## start
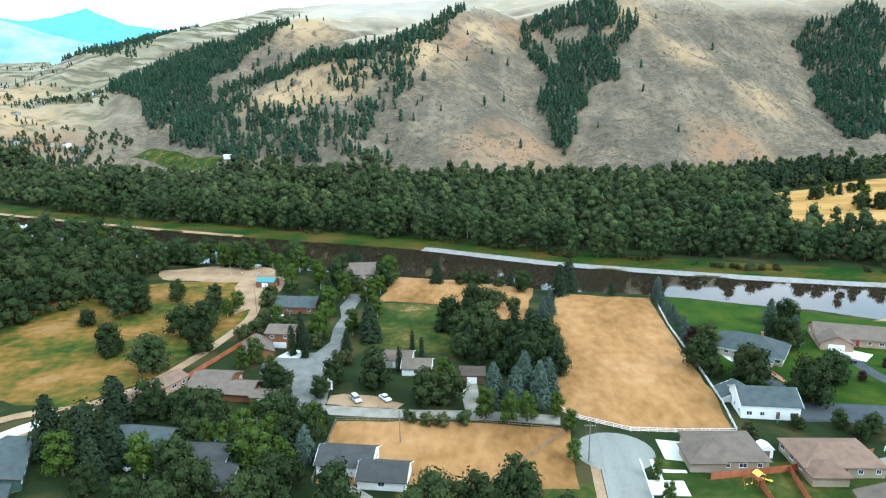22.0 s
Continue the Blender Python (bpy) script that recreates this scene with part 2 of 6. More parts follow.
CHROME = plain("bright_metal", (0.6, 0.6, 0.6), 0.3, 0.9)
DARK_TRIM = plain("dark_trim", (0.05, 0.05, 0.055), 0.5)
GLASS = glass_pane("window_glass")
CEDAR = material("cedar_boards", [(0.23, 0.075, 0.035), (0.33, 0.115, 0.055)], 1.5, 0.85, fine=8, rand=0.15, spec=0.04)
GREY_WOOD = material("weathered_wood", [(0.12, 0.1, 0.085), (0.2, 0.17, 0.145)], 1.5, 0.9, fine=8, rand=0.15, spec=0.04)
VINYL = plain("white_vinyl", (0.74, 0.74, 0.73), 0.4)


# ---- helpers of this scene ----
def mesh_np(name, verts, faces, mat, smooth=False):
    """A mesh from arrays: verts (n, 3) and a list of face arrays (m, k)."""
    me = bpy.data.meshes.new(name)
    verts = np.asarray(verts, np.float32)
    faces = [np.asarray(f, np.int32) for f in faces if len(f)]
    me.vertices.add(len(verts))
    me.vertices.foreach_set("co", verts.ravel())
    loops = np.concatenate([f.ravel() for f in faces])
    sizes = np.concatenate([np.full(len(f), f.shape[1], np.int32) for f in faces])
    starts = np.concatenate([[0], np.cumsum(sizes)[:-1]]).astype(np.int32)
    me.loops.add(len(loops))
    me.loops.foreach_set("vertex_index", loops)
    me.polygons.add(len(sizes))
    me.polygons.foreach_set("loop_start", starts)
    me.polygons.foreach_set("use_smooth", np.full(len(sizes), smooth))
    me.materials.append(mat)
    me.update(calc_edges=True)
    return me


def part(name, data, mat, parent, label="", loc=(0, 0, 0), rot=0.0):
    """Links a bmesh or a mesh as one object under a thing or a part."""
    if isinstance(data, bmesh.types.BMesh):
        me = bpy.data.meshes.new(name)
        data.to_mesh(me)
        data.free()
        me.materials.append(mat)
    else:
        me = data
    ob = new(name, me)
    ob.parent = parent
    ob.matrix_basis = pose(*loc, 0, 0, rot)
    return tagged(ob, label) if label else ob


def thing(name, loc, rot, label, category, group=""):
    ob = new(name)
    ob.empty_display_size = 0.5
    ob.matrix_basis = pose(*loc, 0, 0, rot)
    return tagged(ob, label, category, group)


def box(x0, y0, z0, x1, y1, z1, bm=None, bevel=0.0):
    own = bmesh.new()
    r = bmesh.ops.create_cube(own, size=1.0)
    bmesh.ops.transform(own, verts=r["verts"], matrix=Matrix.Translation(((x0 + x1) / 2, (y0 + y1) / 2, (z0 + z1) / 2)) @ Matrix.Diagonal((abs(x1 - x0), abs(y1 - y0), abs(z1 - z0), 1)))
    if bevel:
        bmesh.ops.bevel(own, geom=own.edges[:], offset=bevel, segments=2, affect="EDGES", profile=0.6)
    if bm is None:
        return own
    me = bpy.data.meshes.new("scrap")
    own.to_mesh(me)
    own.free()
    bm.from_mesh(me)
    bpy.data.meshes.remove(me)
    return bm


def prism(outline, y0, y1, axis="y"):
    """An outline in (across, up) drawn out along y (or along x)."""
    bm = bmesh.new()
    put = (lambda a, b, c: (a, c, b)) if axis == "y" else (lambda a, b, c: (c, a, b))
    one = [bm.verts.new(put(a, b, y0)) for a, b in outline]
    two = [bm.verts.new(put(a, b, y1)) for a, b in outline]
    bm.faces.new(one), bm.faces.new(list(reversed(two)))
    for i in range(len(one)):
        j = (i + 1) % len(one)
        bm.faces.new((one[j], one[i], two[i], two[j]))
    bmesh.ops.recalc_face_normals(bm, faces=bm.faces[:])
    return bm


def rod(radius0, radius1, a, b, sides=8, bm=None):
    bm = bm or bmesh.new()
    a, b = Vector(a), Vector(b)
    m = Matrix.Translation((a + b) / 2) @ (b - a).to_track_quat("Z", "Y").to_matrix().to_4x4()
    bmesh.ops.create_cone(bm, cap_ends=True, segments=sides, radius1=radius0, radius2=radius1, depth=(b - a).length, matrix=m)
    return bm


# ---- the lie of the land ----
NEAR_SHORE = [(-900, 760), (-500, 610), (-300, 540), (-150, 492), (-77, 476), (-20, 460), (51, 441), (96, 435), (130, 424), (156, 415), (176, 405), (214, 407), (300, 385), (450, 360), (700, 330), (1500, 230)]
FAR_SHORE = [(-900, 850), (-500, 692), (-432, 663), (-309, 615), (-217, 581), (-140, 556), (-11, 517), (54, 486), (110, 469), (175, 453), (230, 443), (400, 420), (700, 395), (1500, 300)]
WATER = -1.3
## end
## start
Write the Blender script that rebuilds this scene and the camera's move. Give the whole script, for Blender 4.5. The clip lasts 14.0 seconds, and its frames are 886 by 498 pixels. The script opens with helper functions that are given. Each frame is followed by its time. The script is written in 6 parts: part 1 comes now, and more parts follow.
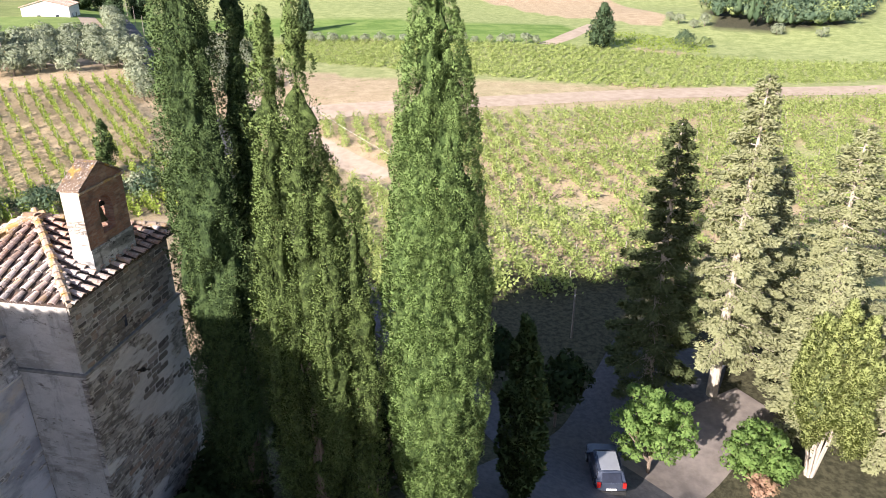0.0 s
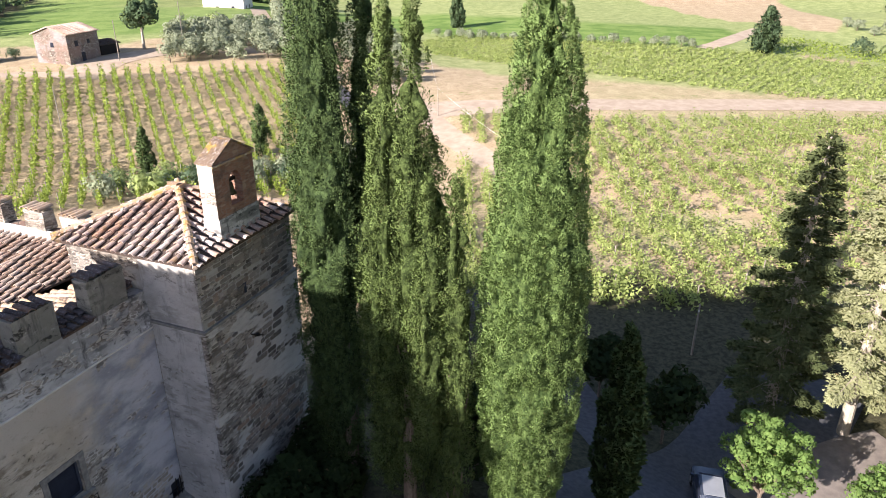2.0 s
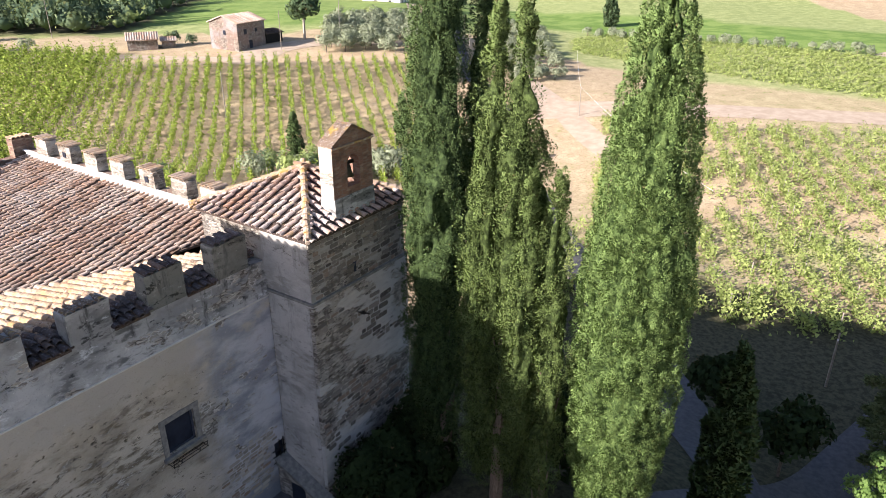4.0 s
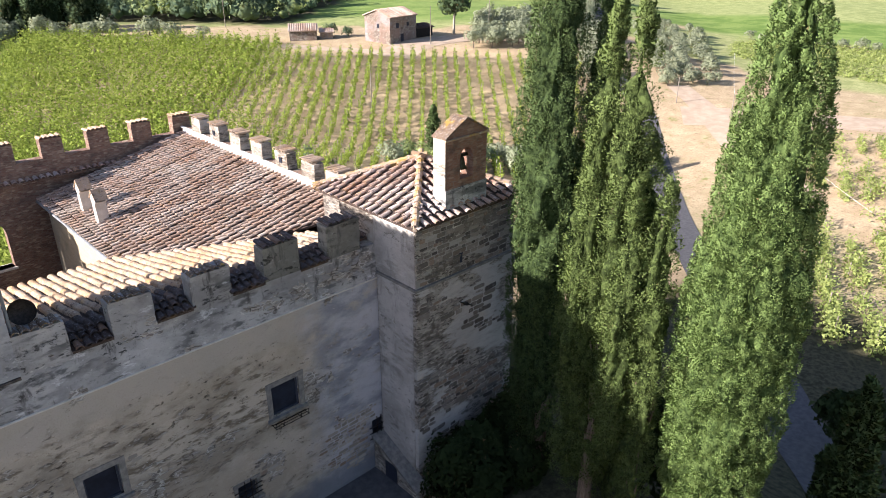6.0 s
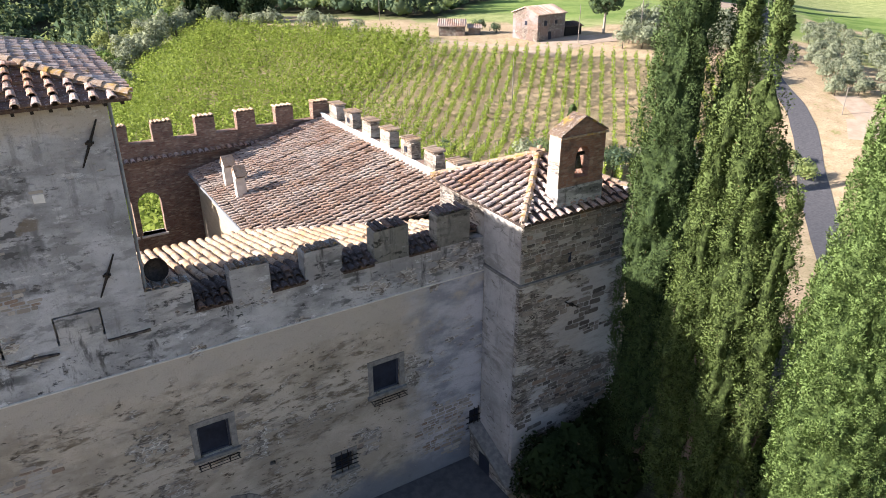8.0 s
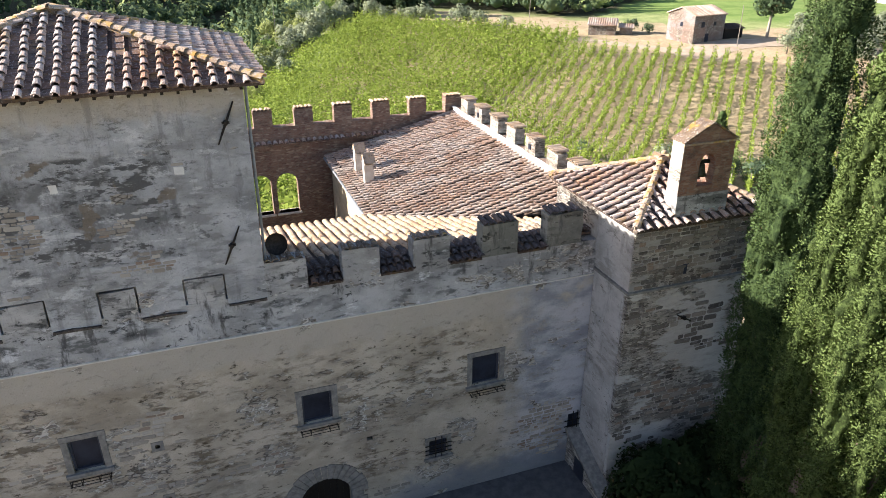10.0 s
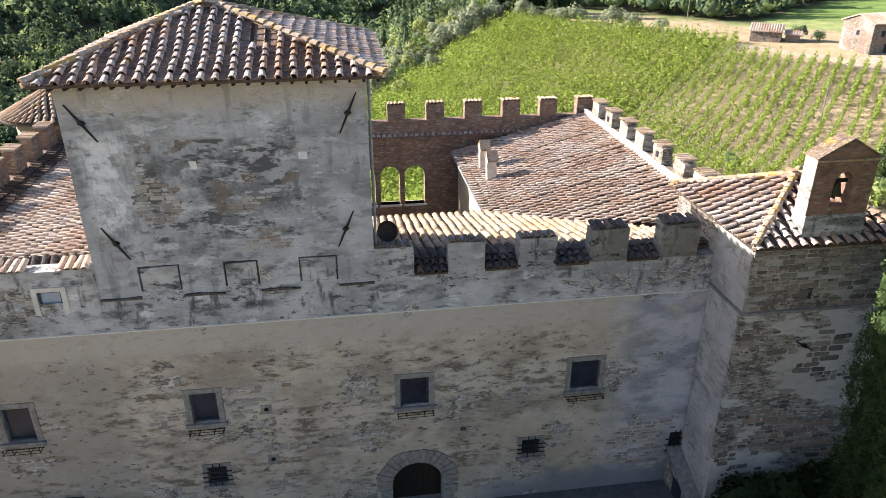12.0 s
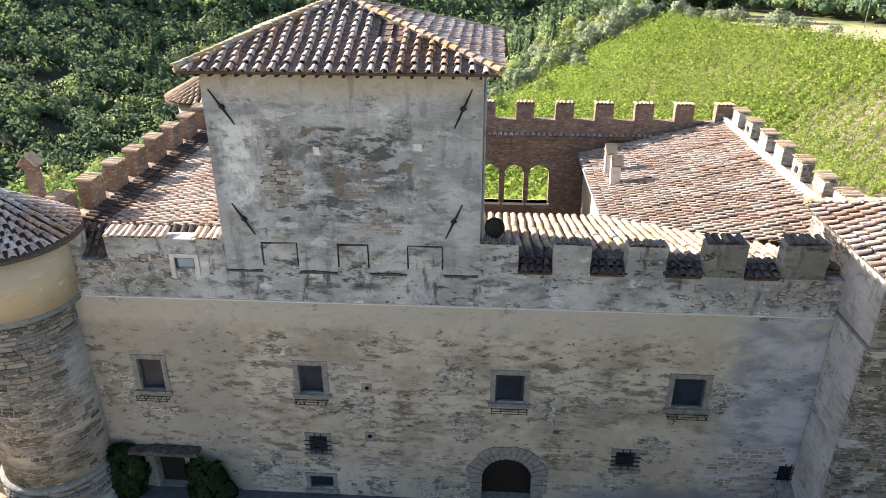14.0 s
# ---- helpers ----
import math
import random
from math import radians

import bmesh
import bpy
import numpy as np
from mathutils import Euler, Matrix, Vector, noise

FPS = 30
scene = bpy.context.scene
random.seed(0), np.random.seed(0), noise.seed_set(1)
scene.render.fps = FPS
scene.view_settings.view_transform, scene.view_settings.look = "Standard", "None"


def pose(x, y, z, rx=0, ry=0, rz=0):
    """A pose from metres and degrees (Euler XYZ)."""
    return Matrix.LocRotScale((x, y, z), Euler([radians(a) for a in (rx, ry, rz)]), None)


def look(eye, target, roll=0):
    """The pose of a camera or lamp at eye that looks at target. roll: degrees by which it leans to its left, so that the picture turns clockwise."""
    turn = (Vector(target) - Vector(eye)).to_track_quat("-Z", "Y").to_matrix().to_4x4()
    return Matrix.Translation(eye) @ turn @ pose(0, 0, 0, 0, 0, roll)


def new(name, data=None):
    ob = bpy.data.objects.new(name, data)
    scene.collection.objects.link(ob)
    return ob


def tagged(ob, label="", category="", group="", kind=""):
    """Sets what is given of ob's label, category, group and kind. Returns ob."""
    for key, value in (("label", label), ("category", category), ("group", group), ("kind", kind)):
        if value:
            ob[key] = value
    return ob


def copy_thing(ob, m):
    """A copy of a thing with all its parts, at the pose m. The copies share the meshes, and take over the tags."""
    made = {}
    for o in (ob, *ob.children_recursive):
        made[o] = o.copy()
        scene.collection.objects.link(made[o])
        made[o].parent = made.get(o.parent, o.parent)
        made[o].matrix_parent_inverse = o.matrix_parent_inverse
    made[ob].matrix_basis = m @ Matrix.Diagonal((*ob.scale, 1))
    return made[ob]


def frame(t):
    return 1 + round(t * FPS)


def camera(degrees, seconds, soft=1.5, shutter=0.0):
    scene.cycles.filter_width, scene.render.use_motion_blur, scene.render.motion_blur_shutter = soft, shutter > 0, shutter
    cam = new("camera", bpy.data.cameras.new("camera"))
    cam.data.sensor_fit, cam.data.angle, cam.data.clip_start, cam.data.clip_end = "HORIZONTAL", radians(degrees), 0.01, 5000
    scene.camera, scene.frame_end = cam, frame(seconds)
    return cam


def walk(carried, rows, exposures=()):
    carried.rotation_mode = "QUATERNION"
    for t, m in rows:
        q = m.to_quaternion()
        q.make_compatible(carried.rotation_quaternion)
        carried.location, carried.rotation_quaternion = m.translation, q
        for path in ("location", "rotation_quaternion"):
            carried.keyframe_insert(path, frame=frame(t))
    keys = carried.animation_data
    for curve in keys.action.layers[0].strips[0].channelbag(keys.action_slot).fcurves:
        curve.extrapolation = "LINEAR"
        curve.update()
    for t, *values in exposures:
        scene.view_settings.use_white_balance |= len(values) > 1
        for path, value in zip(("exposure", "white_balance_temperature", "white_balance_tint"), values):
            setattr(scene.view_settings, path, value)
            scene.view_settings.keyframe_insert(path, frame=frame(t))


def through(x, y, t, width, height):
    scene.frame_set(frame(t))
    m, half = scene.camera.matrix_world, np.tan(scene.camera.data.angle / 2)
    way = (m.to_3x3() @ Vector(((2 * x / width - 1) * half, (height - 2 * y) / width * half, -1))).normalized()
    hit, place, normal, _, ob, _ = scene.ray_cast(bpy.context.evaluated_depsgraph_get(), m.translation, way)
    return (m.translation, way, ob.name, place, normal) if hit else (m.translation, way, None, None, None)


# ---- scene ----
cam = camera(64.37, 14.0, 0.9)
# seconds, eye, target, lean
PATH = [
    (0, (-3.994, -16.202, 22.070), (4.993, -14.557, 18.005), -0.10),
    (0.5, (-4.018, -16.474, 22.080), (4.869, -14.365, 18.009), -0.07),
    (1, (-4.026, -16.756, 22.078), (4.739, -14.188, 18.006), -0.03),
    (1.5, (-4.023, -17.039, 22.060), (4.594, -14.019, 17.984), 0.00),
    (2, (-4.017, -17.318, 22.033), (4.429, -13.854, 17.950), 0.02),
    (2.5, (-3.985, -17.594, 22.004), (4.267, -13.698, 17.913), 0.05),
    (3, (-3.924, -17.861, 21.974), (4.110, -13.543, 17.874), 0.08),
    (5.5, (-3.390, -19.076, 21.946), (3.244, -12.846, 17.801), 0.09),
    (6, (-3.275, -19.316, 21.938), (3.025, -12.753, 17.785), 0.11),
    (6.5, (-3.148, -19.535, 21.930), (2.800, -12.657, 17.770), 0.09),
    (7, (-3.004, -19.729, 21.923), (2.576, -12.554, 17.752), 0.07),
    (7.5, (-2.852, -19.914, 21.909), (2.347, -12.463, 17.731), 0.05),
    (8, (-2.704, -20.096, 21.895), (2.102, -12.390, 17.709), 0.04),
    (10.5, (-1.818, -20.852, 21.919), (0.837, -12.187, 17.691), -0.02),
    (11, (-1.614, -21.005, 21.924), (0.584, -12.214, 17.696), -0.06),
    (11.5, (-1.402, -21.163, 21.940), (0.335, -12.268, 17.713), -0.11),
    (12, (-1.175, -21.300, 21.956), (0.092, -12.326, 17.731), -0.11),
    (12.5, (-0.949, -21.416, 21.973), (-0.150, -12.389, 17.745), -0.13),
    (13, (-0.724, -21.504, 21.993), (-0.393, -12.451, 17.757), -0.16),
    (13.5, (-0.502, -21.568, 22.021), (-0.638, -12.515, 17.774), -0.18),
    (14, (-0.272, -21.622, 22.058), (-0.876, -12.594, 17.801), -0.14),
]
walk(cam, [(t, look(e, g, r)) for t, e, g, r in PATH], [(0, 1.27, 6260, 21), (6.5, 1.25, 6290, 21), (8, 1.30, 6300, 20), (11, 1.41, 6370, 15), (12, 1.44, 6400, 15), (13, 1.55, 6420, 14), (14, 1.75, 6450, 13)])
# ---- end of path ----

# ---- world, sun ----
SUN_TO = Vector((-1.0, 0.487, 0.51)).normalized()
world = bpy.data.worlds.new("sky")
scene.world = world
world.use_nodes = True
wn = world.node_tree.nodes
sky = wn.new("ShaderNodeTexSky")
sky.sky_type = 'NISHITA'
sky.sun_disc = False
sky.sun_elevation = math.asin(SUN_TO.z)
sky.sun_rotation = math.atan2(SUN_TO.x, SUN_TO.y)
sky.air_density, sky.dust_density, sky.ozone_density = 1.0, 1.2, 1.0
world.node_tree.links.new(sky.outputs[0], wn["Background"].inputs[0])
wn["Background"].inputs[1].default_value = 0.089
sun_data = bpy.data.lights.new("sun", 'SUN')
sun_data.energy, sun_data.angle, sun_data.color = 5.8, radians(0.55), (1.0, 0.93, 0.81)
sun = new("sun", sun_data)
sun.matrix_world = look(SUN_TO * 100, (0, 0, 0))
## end
## start
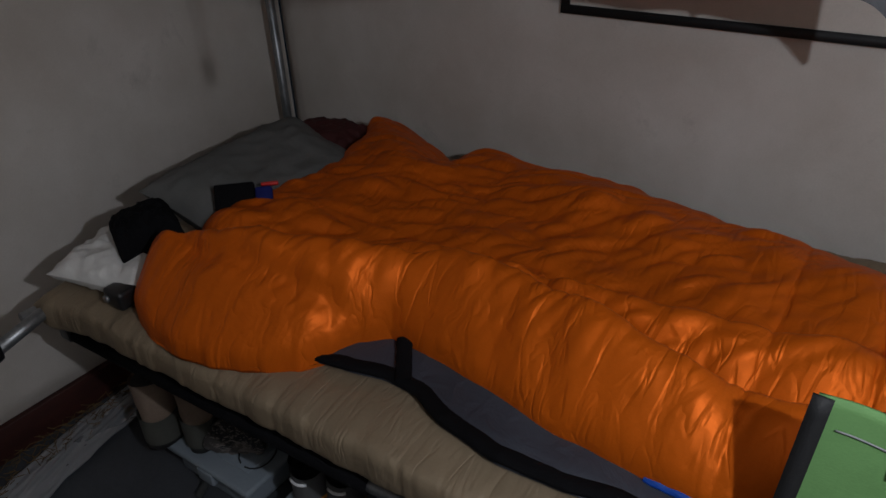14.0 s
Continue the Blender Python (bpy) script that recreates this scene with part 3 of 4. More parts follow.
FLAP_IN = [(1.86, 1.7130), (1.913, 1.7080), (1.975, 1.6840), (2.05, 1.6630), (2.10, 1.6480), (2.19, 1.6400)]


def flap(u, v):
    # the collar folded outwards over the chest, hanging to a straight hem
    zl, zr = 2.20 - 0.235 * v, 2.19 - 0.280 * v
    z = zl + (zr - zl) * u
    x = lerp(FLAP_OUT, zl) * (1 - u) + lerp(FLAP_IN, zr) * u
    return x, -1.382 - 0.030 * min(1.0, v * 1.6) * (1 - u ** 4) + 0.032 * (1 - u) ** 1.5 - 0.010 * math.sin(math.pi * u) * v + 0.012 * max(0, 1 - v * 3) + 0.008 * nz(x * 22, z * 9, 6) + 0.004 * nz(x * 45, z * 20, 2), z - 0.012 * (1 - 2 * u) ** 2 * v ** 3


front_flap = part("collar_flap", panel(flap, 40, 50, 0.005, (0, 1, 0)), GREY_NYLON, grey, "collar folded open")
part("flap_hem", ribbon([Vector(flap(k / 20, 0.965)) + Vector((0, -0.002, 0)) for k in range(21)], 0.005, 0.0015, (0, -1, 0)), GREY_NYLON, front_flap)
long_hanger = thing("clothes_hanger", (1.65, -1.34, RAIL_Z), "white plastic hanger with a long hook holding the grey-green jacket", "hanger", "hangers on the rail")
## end
### [Given instruction]
Read through the entries and copy each line in which "place" appears.

### [Task output]
    hit, place, normal, _, ob, _ = scene.ray_cast(bpy.context.evaluated_depsgraph_get(), m.translation, way)
    return (m.translation, way, ob.name, place, normal) if hit else (m.translation, way, None, None, None)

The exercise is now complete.